大型の組合による開発には、たいていゼネコンや開発業者が業務代行となる。それを行政も奨励してきた。1980年代に、一片の課長通達で確立された代物だ。高度成長期にはそれもよかったかもしれない。しかし、いまのような経済低迷期、少子高齢社会、環境破壊のツケが回ってきている社会にあっては、地権者、周辺住民の意向と環境や福祉、文化に及ぼす影響を丁寧に、慎重に調整し、環境保全に努めなければならないはずである。組合・業務代行の「言いなり」の行政は、環境問題や市民生活に将来重大な禍根を残すことになりかねないのである。

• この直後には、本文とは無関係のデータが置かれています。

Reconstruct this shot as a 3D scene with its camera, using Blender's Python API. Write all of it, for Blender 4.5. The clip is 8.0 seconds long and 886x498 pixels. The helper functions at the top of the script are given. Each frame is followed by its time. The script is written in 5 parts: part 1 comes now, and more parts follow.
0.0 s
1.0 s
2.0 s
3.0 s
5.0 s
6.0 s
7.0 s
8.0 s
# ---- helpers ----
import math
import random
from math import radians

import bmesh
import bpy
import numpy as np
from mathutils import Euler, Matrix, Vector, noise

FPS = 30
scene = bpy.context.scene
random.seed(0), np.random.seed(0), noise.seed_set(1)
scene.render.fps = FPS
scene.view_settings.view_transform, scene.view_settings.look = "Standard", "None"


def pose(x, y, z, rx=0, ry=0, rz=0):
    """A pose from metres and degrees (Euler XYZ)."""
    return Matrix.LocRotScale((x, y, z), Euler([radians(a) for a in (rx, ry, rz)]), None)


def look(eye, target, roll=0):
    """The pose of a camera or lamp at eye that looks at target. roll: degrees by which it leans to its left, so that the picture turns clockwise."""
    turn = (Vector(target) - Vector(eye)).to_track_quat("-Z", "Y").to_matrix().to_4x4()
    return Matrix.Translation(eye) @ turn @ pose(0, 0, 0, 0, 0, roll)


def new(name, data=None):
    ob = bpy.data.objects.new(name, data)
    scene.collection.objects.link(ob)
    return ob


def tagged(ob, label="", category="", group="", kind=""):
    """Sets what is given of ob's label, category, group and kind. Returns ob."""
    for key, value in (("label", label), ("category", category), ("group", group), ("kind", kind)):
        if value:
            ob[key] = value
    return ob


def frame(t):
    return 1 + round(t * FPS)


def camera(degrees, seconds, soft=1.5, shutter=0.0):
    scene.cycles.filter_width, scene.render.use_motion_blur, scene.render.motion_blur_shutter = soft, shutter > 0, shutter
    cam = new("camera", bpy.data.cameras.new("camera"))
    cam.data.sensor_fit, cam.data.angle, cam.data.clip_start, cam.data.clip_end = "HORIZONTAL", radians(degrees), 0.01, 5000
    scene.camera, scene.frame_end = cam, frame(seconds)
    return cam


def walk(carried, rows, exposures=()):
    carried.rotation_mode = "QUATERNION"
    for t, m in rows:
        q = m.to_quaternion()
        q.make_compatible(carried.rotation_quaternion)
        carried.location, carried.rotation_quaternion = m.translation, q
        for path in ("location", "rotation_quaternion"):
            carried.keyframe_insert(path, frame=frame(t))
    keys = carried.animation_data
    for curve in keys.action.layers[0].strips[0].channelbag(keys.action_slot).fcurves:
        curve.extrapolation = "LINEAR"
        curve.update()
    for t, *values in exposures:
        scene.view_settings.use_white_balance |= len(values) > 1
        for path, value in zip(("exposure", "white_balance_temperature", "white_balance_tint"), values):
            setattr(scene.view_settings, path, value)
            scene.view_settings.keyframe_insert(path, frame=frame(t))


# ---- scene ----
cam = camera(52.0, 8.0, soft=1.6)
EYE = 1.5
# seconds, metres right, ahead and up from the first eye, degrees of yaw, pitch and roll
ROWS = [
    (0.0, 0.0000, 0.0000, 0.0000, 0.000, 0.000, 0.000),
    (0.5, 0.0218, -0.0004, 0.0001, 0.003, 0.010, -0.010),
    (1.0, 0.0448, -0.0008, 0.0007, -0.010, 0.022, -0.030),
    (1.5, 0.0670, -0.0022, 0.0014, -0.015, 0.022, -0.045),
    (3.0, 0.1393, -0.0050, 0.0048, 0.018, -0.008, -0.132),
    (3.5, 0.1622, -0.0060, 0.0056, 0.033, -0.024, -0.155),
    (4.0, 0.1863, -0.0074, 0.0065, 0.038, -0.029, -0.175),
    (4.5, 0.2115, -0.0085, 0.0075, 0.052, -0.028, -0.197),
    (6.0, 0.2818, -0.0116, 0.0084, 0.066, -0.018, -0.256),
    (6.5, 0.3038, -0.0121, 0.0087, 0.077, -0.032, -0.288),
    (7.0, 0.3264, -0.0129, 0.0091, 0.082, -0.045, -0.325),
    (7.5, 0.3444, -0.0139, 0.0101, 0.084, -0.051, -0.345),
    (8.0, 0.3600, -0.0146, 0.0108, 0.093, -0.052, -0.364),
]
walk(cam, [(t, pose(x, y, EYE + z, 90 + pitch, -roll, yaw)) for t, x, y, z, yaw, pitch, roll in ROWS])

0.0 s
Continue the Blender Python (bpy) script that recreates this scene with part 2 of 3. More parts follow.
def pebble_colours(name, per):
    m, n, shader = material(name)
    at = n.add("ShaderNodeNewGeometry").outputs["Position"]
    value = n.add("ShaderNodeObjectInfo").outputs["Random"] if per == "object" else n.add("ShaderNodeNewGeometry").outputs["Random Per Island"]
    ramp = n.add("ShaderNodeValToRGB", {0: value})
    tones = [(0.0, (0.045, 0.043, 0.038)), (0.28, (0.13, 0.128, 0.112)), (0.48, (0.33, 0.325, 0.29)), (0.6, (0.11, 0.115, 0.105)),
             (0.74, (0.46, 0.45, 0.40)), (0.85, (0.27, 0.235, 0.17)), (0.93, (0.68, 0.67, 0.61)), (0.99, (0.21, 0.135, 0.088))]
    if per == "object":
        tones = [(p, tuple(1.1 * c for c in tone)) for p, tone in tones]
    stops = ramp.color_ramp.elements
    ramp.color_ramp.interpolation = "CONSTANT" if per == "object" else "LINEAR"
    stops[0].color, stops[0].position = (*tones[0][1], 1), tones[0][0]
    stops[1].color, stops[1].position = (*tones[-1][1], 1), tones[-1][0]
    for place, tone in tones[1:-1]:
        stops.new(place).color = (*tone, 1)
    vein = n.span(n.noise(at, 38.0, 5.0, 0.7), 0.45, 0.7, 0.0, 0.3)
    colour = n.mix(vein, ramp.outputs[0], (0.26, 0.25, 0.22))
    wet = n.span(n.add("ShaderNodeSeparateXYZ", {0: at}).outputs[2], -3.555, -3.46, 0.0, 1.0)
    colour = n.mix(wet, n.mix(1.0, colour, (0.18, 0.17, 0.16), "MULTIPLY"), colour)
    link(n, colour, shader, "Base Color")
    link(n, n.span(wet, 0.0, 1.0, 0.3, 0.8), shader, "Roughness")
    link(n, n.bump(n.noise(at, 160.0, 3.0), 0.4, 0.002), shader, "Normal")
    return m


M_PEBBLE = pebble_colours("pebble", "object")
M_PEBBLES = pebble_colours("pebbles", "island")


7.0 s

井野東の組合開発においても業務代行「山万」の「言いなり」がまかり通ってきた。全国的にも貴重な縄文後期長割遺跡の埋め戻し、都市計画道路の公共施設管理者負担金11億円の算定、開発面積が50㌶以下だと環境アセスメントを実施する必要がないことから、48.1㌶に抑えたこと、近々では、一事業者が3割以上の土地を持っている場合は助成できないという要綱を削除して山万が6割以上持っている井野東に5700万円の助成を行ったこと、などなど、明白な法令違反はないとしても脱法行為スレスレのところを行政は特定の企業の後押しをしているのである。
これからの開発にはきびしい目を
井野南の開発では、この流れを改めなければならない。まず、地権者の合意形成の過程を十分監視し、周辺環境への影響、資金計画、特に保留地処分価格の算定・市からの助成・県から下りる公管金の算定などをチェックして、その合法性や正当性を質していかなければと思う。